§ **Dataset content**
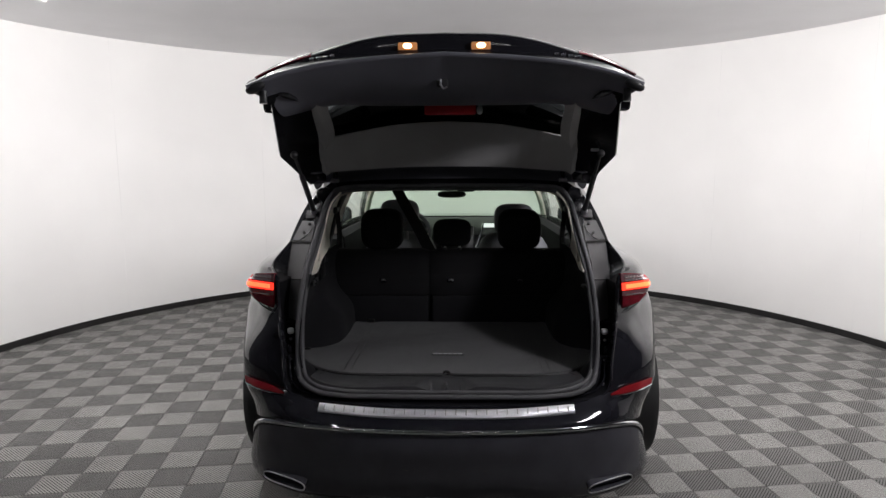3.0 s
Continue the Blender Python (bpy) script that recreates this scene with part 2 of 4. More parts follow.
def spline(pts, n):
    """n points on a smooth curve through pts."""
    P = [Vector(p) for p in pts]
    L = [0.0]
    for a, b in zip(P, P[1:]):
        L.append(L[-1] + max((b - a).length, 1e-5))
    out = []
    for k in range(n):
        s = L[-1] * k / (n - 1)
        i = min(max([j for j in range(len(L)) if L[j] <= s + 1e-9]), len(P) - 2)
        u = (s - L[i]) / (L[i + 1] - L[i])
        h = L[i + 1] - L[i]

        def slope(j):
            if j == 0:
                return (P[1] - P[0]) / (L[1] - L[0])
            if j == len(P) - 1:
                return (P[-1] - P[-2]) / (L[-1] - L[-2])
            a, b = (P[j] - P[j - 1]) / (L[j] - L[j - 1]), (P[j + 1] - P[j]) / (L[j + 1] - L[j])
            return (a * (L[j + 1] - L[j]) + b * (L[j] - L[j - 1])) / (L[j + 1] - L[j - 1])
        m0, m1 = slope(i) * h, slope(i + 1) * h
        out.append((2 * u**3 - 3 * u**2 + 1) * P[i] + (u**3 - 2 * u**2 + u) * m0 + (-2 * u**3 + 3 * u**2) * P[i + 1] + (u**3 - u**2) * m1)
    return out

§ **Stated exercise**
Omit the pictures and give the material again, exactly and in full.

§ **Written solution**
3.0 s
Continue the Blender Python (bpy) script that recreates this scene with part 2 of 4. More parts follow.
def spline(pts, n):
    """n points on a smooth curve through pts."""
    P = [Vector(p) for p in pts]
    L = [0.0]
    for a, b in zip(P, P[1:]):
        L.append(L[-1] + max((b - a).length, 1e-5))
    out = []
    for k in range(n):
        s = L[-1] * k / (n - 1)
        i = min(max([j for j in range(len(L)) if L[j] <= s + 1e-9]), len(P) - 2)
        u = (s - L[i]) / (L[i + 1] - L[i])
        h = L[i + 1] - L[i]

        def slope(j):
            if j == 0:
                return (P[1] - P[0]) / (L[1] - L[0])
            if j == len(P) - 1:
                return (P[-1] - P[-2]) / (L[-1] - L[-2])
            a, b = (P[j] - P[j - 1]) / (L[j] - L[j - 1]), (P[j + 1] - P[j]) / (L[j + 1] - L[j])
            return (a * (L[j + 1] - L[j]) + b * (L[j] - L[j - 1])) / (L[j + 1] - L[j - 1])
        m0, m1 = slope(i) * h, slope(i + 1) * h
        out.append((2 * u**3 - 3 * u**2 + 1) * P[i] + (u**3 - 2 * u**2 + u) * m0 + (-2 * u**3 + 3 * u**2) * P[i + 1] + (u**3 - u**2) * m1)
    return out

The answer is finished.